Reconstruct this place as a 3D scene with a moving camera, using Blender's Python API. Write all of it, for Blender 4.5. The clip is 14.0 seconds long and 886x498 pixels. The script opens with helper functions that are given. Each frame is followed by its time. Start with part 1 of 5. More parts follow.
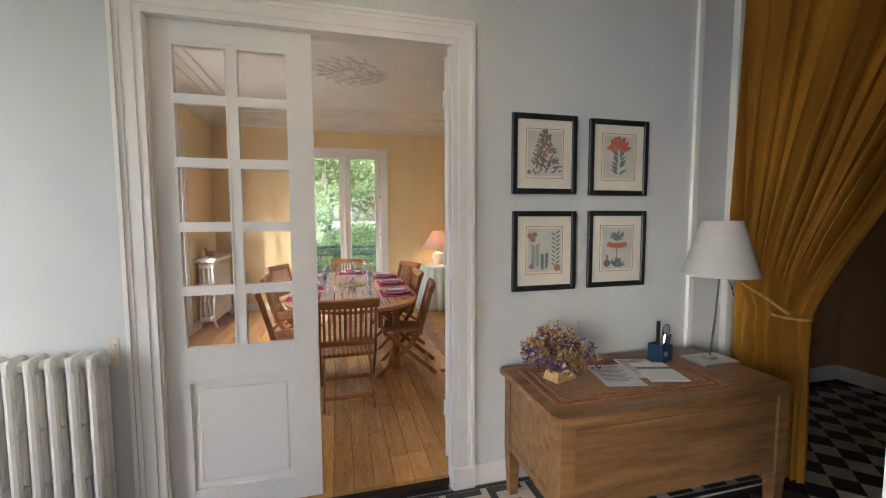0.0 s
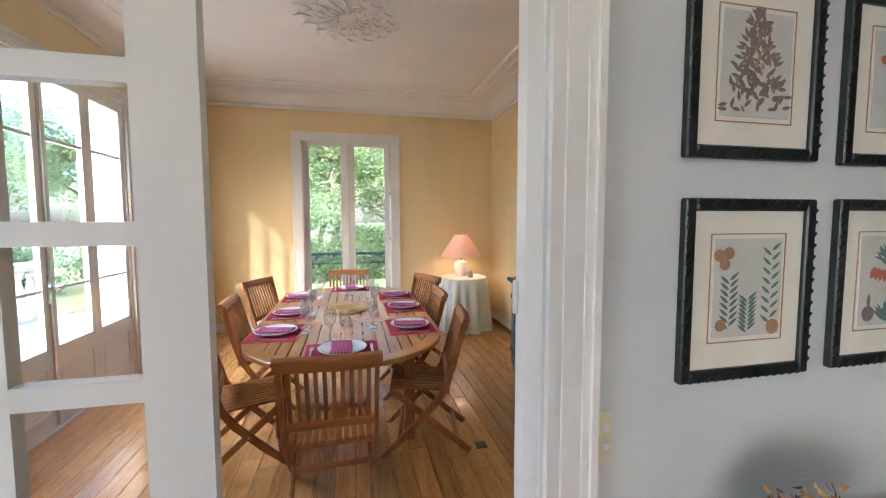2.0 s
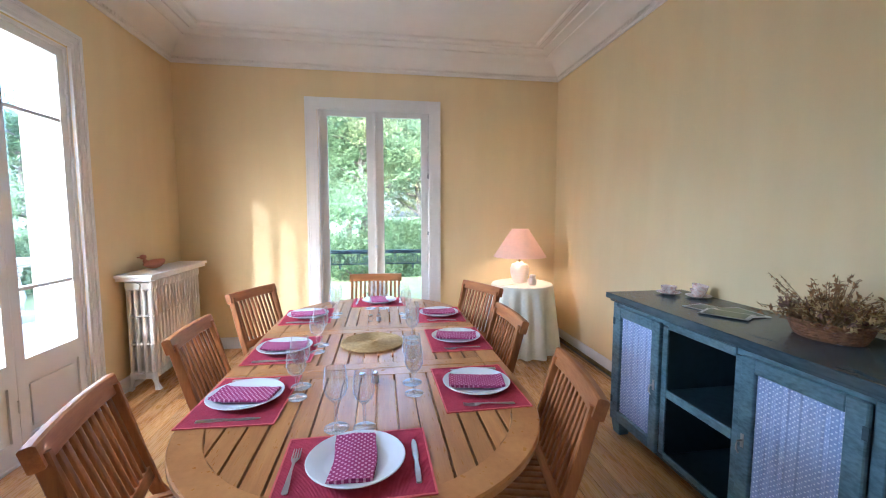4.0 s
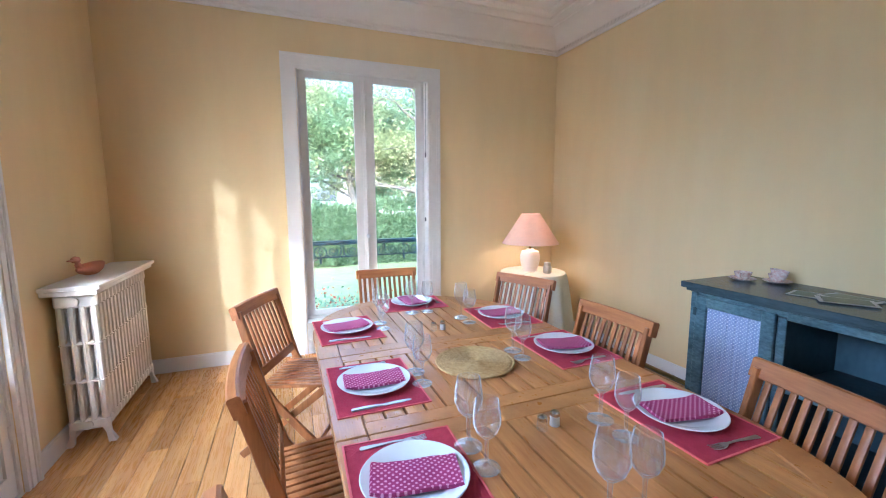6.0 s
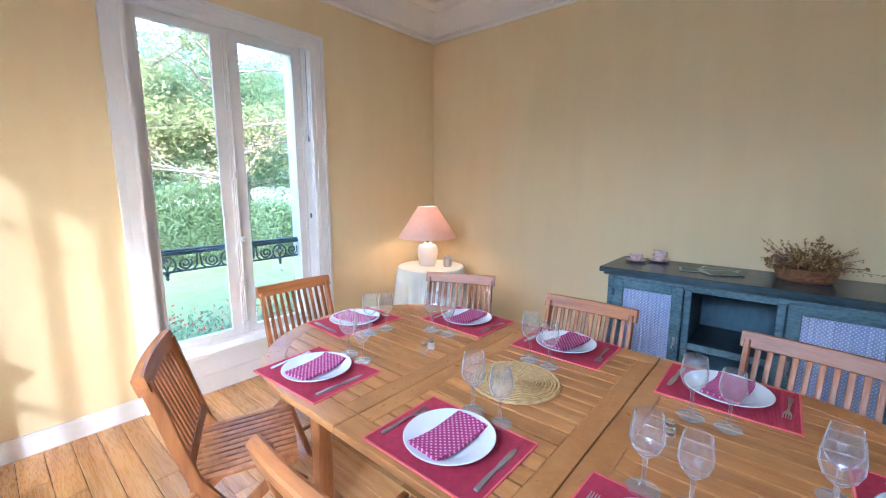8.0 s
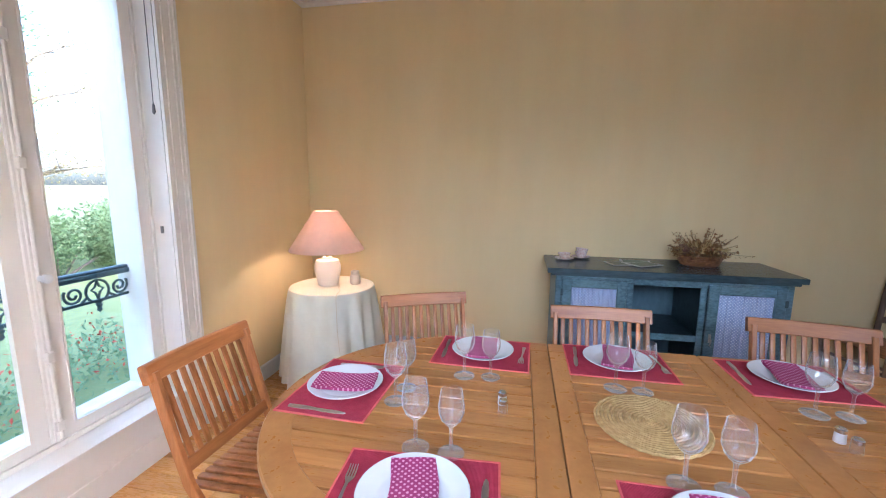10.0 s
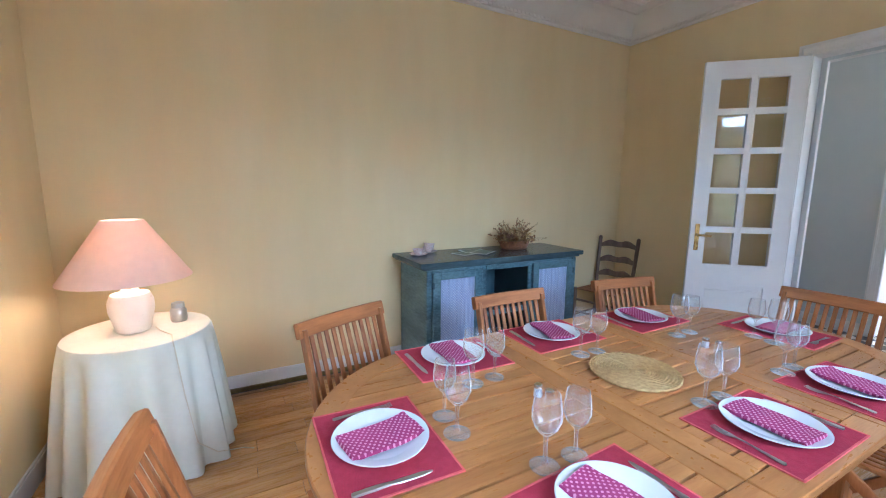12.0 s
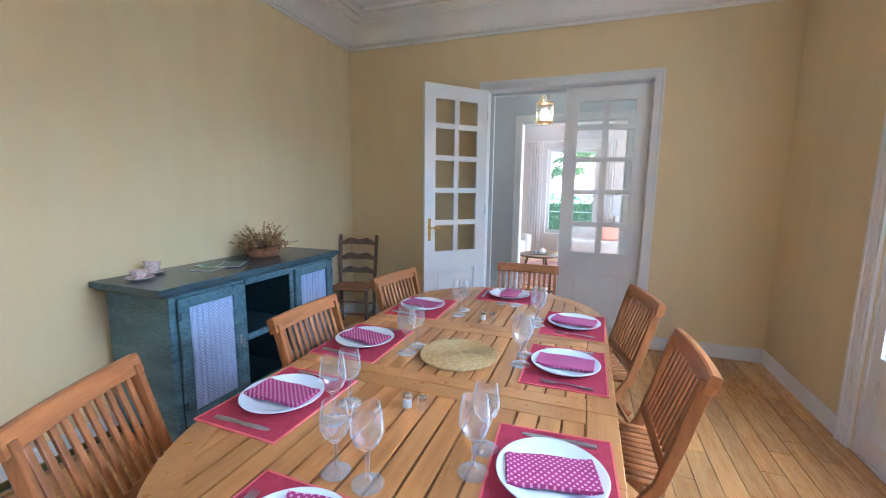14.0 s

....................

Leave out the pictures and give the listing above again exactly.

*Response to the task*:
Reconstruct this place as a 3D scene with a moving camera, using Blender's Python API. Write all of it, for Blender 4.5. The clip is 14.0 seconds long and 886x498 pixels. The script opens with helper functions that are given. Each frame is followed by its time. Start with part 1 of 5. More parts follow.
0.0 s
2.0 s
4.0 s
6.0 s
8.0 s
10.0 s
12.0 s
14.0 s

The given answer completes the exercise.